▶ Problem requirements:
Do not copy the pictures; transcribe all other material exactly.

▶ Recorded data:
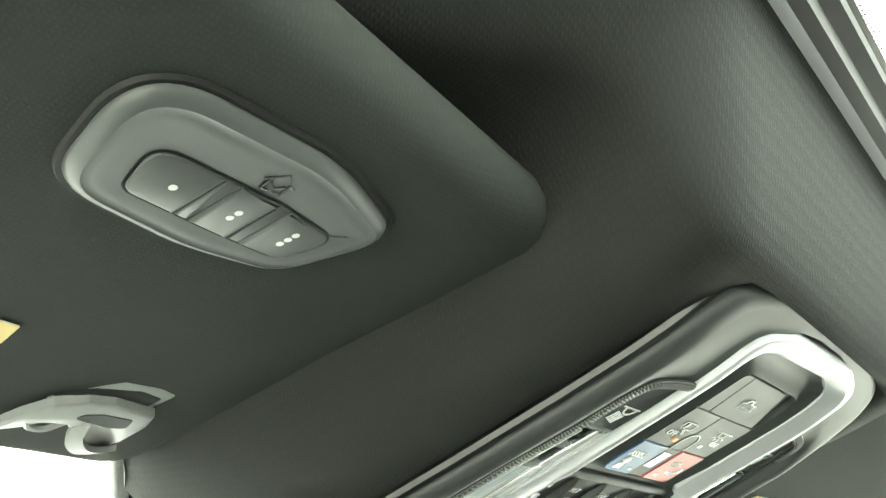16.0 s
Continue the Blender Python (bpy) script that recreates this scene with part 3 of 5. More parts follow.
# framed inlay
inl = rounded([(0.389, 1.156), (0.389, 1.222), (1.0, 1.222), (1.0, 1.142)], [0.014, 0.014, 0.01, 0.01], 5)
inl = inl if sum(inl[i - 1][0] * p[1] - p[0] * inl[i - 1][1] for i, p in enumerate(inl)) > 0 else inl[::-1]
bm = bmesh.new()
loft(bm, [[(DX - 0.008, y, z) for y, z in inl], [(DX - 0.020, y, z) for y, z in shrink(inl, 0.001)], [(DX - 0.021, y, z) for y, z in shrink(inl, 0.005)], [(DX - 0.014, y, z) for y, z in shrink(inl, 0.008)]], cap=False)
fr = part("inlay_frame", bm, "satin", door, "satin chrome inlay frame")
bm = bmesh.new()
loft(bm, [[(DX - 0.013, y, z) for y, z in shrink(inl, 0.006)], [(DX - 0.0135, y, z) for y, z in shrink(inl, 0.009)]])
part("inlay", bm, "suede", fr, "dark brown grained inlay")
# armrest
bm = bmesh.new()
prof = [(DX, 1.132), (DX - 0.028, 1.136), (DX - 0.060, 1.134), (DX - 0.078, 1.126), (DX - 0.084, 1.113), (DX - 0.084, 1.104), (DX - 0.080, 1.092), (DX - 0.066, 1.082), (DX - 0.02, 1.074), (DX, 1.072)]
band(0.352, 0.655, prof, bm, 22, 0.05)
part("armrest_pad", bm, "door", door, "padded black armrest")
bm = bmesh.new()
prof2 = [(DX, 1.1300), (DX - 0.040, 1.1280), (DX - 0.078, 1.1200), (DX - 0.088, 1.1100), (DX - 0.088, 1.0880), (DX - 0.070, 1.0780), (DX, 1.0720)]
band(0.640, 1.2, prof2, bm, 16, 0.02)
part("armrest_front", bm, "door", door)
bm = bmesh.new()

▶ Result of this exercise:
16.0 s
Continue the Blender Python (bpy) script that recreates this scene with part 3 of 5. More parts follow.
# framed inlay
inl = rounded([(0.389, 1.156), (0.389, 1.222), (1.0, 1.222), (1.0, 1.142)], [0.014, 0.014, 0.01, 0.01], 5)
inl = inl if sum(inl[i - 1][0] * p[1] - p[0] * inl[i - 1][1] for i, p in enumerate(inl)) > 0 else inl[::-1]
bm = bmesh.new()
loft(bm, [[(DX - 0.008, y, z) for y, z in inl], [(DX - 0.020, y, z) for y, z in shrink(inl, 0.001)], [(DX - 0.021, y, z) for y, z in shrink(inl, 0.005)], [(DX - 0.014, y, z) for y, z in shrink(inl, 0.008)]], cap=False)
fr = part("inlay_frame", bm, "satin", door, "satin chrome inlay frame")
bm = bmesh.new()
loft(bm, [[(DX - 0.013, y, z) for y, z in shrink(inl, 0.006)], [(DX - 0.0135, y, z) for y, z in shrink(inl, 0.009)]])
part("inlay", bm, "suede", fr, "dark brown grained inlay")
# armrest
bm = bmesh.new()
prof = [(DX, 1.132), (DX - 0.028, 1.136), (DX - 0.060, 1.134), (DX - 0.078, 1.126), (DX - 0.084, 1.113), (DX - 0.084, 1.104), (DX - 0.080, 1.092), (DX - 0.066, 1.082), (DX - 0.02, 1.074), (DX, 1.072)]
band(0.352, 0.655, prof, bm, 22, 0.05)
part("armrest_pad", bm, "door", door, "padded black armrest")
bm = bmesh.new()
prof2 = [(DX, 1.1300), (DX - 0.040, 1.1280), (DX - 0.078, 1.1200), (DX - 0.088, 1.1100), (DX - 0.088, 1.0880), (DX - 0.070, 1.0780), (DX, 1.0720)]
band(0.640, 1.2, prof2, bm, 16, 0.02)
part("armrest_front", bm, "door", door)
bm = bmesh.new()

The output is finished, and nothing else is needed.